Das Auseinanderbrechen ihrer Herkunftsfamilie machte ihnen häufig mehr
zu schaffen als der "Heimatverlust". Wolfsburg - der Sammelplatz für junge
Männer der Nachkriegszeit - konnte aus diesem Grund niemals Hochburg von
Vertriebenenorganisationen werden, obwohl die Bevölkerungszusammensetzung
dafür geradezu prädestiniert war. In den ersten zehn Jahren nach Kriegsende
engagierten sich in Wolfsburg vor allem Selbständige und Lehrer für den
Aufbau von Vertriebenenorganisationen. Ihre Rolle in der innerstädtischen
Politik nahm aber Mitte der fünfziger Jahre rapide ab und verlor sich
in Bedeutungslosigkeit. Die Werkleitung hat auf diese Veränderungen sensibel
reagiert: Die landsmannschaftlich organisierten Teile der Flüchtlinge
erhielten nach der Währungsreform vielfältige Unterstützung. Es gehörte
zur Werkspolitik, soziale Brennpunkte mit geringem Aufwand zu entschärfen.

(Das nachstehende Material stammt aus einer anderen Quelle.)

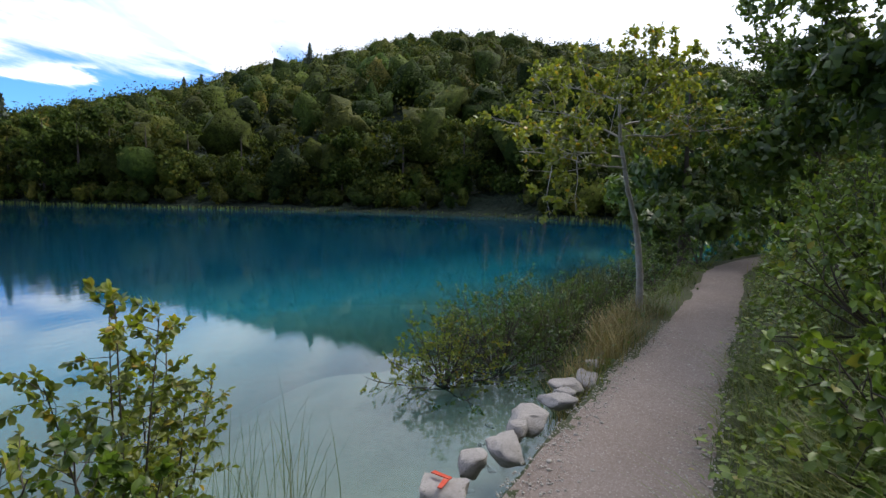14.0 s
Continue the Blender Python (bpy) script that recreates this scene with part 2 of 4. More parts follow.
M_FOREST = leaf_mat("mixed_forest_leaves", (0.026, 0.042, 0.011), (0.076, 0.102, 0.025), (0.12, 0.12, 0.032), 0.2, 0.65, 0.05, True)
M_NEEDLE = leaf_mat("dark_needles", (0.014, 0.026, 0.014), (0.042, 0.062, 0.030), None, 0.1, 0.6, 0.3)
M_LEAF = leaf_mat("green_shrub_leaves", (0.040, 0.075, 0.018), (0.105, 0.165, 0.040), (0.16, 0.19, 0.05), 0.42, 0.42, 0.9)
M_LEAF_YEL = leaf_mat("yellow_green_leaves", (0.10, 0.13, 0.022), (0.23, 0.26, 0.045), (0.36, 0.22, 0.03), 0.45, 0.45, 1.2)
M_LEAF_DARK = leaf_mat("dark_overhanging_leaves", (0.040, 0.068, 0.017), (0.115, 0.165, 0.040), (0.17, 0.18, 0.045), 0.55, 0.42, 0.6)
M_LEAF_BIG = leaf_mat("broad_leaves", (0.055, 0.095, 0.020), (0.13, 0.20, 0.045), None, 0.55, 0.4, 1.0)
M_GRASS = leaf_mat("bank_grass", (0.055, 0.085, 0.016), (0.15, 0.19, 0.036), (0.24, 0.20, 0.08), 0.3, 0.5, 0.7)
M_REED = leaf_mat("green_reed", (0.045, 0.065, 0.022), (0.11, 0.13, 0.045), (0.22, 0.19, 0.09), 0.25, 0.5, 0.7)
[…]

Der Flüchtlingszustrom war das einzige lokale Nachkriegsereignis von Bedeutung,
das nicht am Volkswagenwerk orientiert war. Trotzdem entwickelten die
betroffenen Bevölkerungsteile keine Gegenkultur zur Firmenkultur, sondern
gingen mit ihren Bedürfnissen in ihr auf.